_Source material_
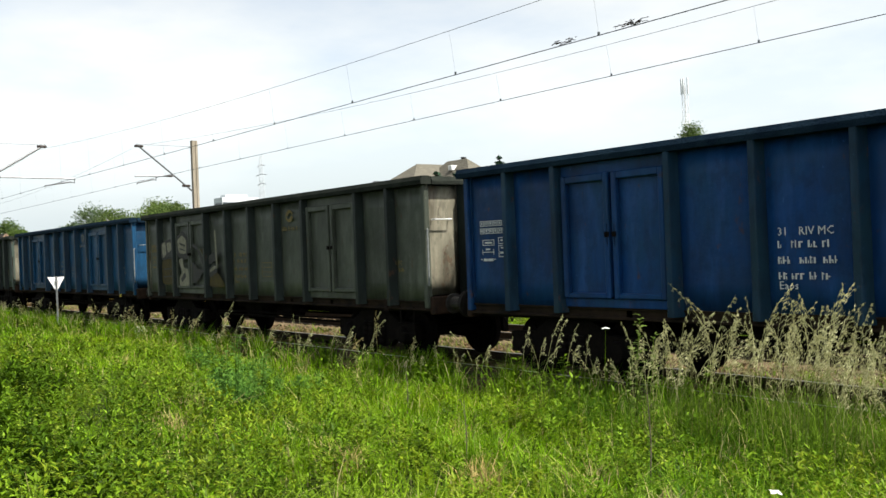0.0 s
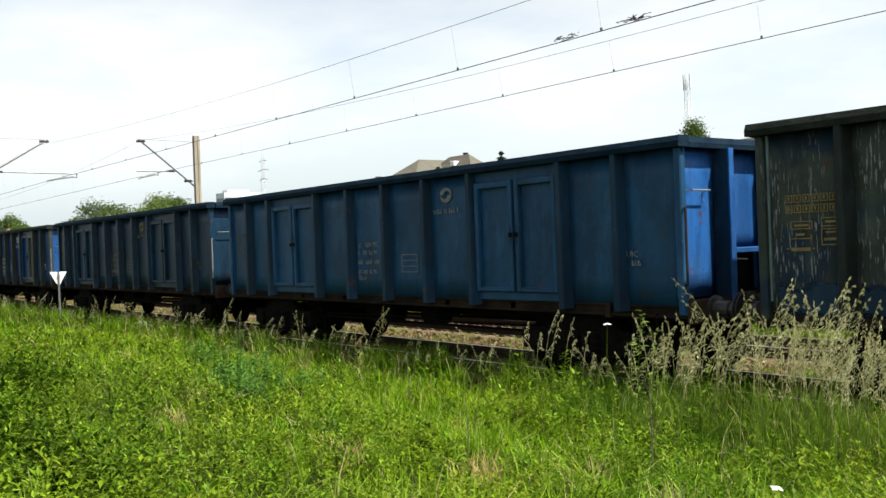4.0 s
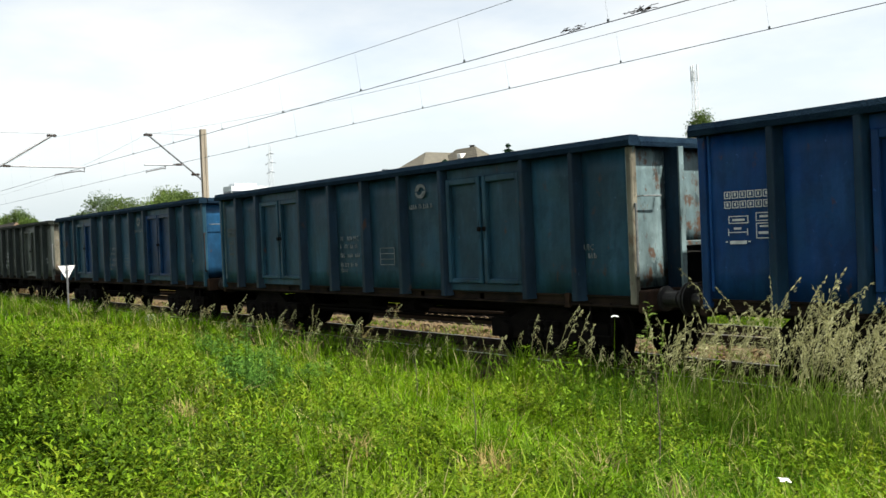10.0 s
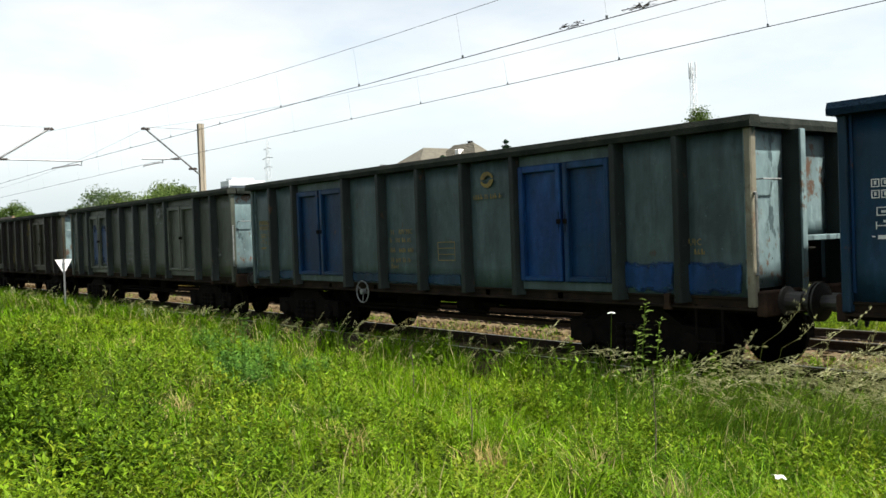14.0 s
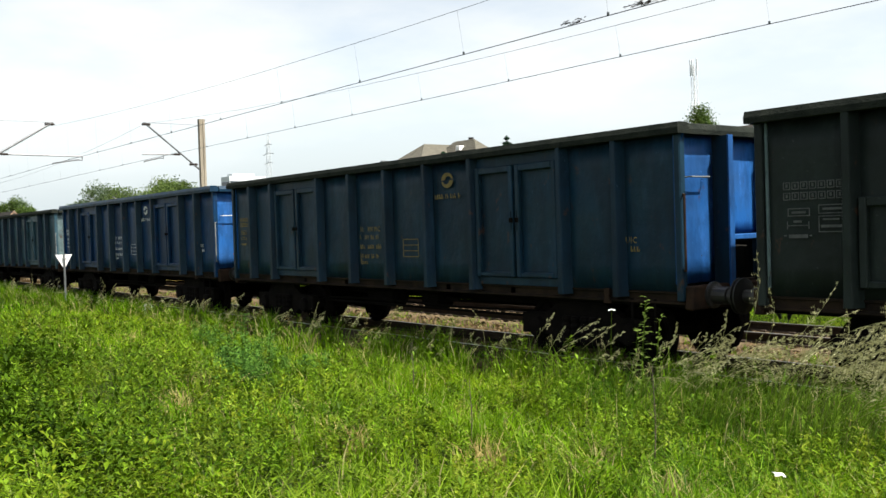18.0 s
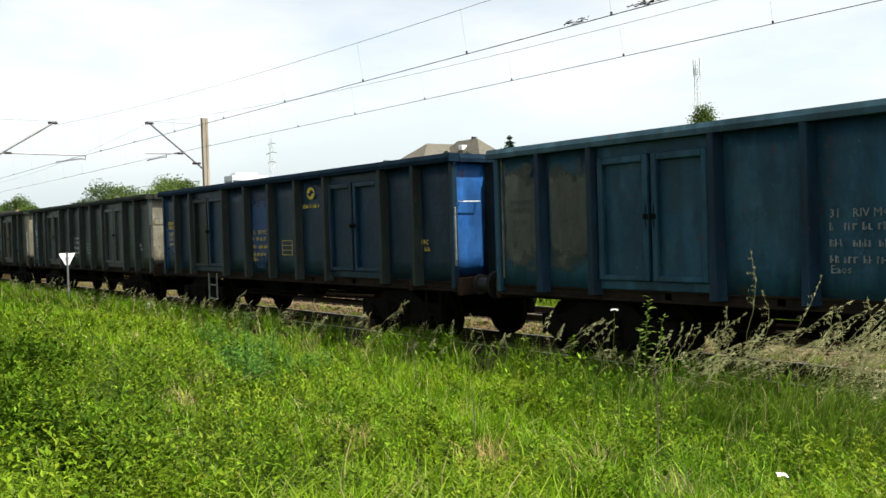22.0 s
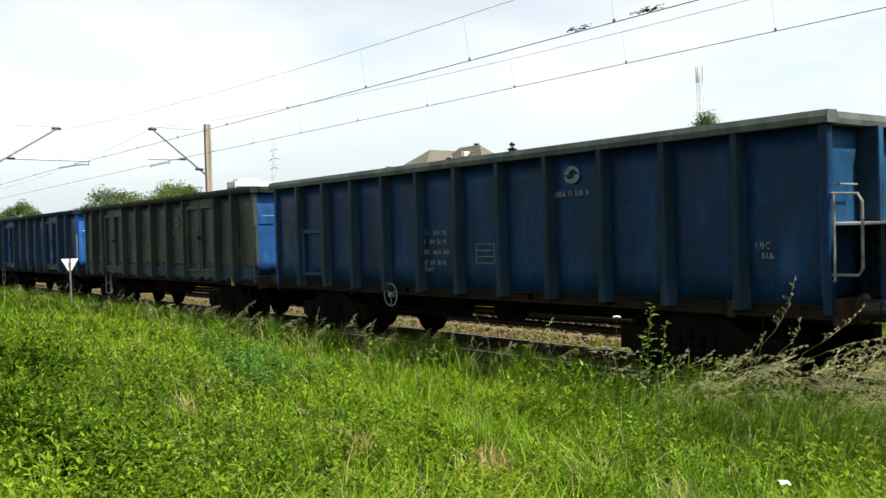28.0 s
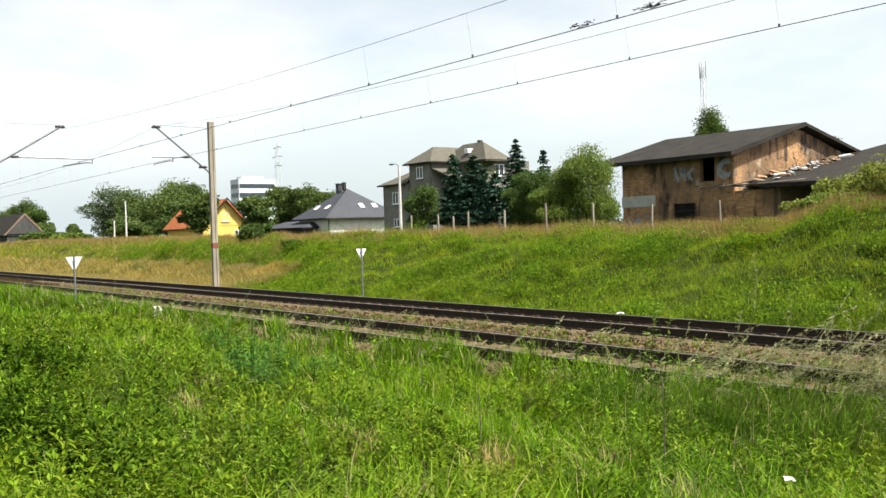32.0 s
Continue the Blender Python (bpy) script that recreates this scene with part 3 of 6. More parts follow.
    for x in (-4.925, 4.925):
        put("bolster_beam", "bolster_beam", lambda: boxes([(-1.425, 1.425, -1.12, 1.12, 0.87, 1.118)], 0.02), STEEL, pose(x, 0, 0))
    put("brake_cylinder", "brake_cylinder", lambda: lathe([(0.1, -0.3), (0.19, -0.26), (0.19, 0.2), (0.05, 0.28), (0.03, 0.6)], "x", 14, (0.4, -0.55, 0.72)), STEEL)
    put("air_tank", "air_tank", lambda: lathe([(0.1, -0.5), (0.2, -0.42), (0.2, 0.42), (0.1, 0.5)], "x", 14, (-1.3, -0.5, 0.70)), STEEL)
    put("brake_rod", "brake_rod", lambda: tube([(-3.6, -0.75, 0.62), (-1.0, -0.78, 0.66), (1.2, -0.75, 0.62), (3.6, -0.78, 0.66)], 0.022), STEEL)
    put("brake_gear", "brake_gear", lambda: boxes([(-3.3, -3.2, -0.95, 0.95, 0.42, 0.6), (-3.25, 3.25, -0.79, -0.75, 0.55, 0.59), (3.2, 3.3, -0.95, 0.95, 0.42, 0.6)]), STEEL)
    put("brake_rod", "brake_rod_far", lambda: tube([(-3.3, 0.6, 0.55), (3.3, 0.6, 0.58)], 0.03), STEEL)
    wheels = []
    for k, bx in enumerate((-4.5, 4.5)):
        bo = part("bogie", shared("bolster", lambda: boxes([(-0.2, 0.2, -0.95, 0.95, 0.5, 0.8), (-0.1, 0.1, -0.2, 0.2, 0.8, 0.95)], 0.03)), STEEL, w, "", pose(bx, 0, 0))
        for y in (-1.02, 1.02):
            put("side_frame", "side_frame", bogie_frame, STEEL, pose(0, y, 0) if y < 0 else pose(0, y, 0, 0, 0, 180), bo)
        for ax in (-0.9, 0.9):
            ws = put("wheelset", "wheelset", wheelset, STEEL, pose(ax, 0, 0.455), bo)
            wheels.append((ws, bx + ax))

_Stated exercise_
Copy the listing word for word, excluding its pictures.

_Answer_
0.0 s
4.0 s
10.0 s
14.0 s
18.0 s
22.0 s
28.0 s
32.0 s
Continue the Blender Python (bpy) script that recreates this scene with part 3 of 6. More parts follow.
    for x in (-4.925, 4.925):
        put("bolster_beam", "bolster_beam", lambda: boxes([(-1.425, 1.425, -1.12, 1.12, 0.87, 1.118)], 0.02), STEEL, pose(x, 0, 0))
    put("brake_cylinder", "brake_cylinder", lambda: lathe([(0.1, -0.3), (0.19, -0.26), (0.19, 0.2), (0.05, 0.28), (0.03, 0.6)], "x", 14, (0.4, -0.55, 0.72)), STEEL)
    put("air_tank", "air_tank", lambda: lathe([(0.1, -0.5), (0.2, -0.42), (0.2, 0.42), (0.1, 0.5)], "x", 14, (-1.3, -0.5, 0.70)), STEEL)
    put("brake_rod", "brake_rod", lambda: tube([(-3.6, -0.75, 0.62), (-1.0, -0.78, 0.66), (1.2, -0.75, 0.62), (3.6, -0.78, 0.66)], 0.022), STEEL)
    put("brake_gear", "brake_gear", lambda: boxes([(-3.3, -3.2, -0.95, 0.95, 0.42, 0.6), (-3.25, 3.25, -0.79, -0.75, 0.55, 0.59), (3.2, 3.3, -0.95, 0.95, 0.42, 0.6)]), STEEL)
    put("brake_rod", "brake_rod_far", lambda: tube([(-3.3, 0.6, 0.55), (3.3, 0.6, 0.58)], 0.03), STEEL)
    wheels = []
    for k, bx in enumerate((-4.5, 4.5)):
        bo = part("bogie", shared("bolster", lambda: boxes([(-0.2, 0.2, -0.95, 0.95, 0.5, 0.8), (-0.1, 0.1, -0.2, 0.2, 0.8, 0.95)], 0.03)), STEEL, w, "", pose(bx, 0, 0))
        for y in (-1.02, 1.02):
            put("side_frame", "side_frame", bogie_frame, STEEL, pose(0, y, 0) if y < 0 else pose(0, y, 0, 0, 0, 180), bo)
        for ax in (-0.9, 0.9):
            ws = put("wheelset", "wheelset", wheelset, STEEL, pose(ax, 0, 0.455), bo)
            wheels.append((ws, bx + ax))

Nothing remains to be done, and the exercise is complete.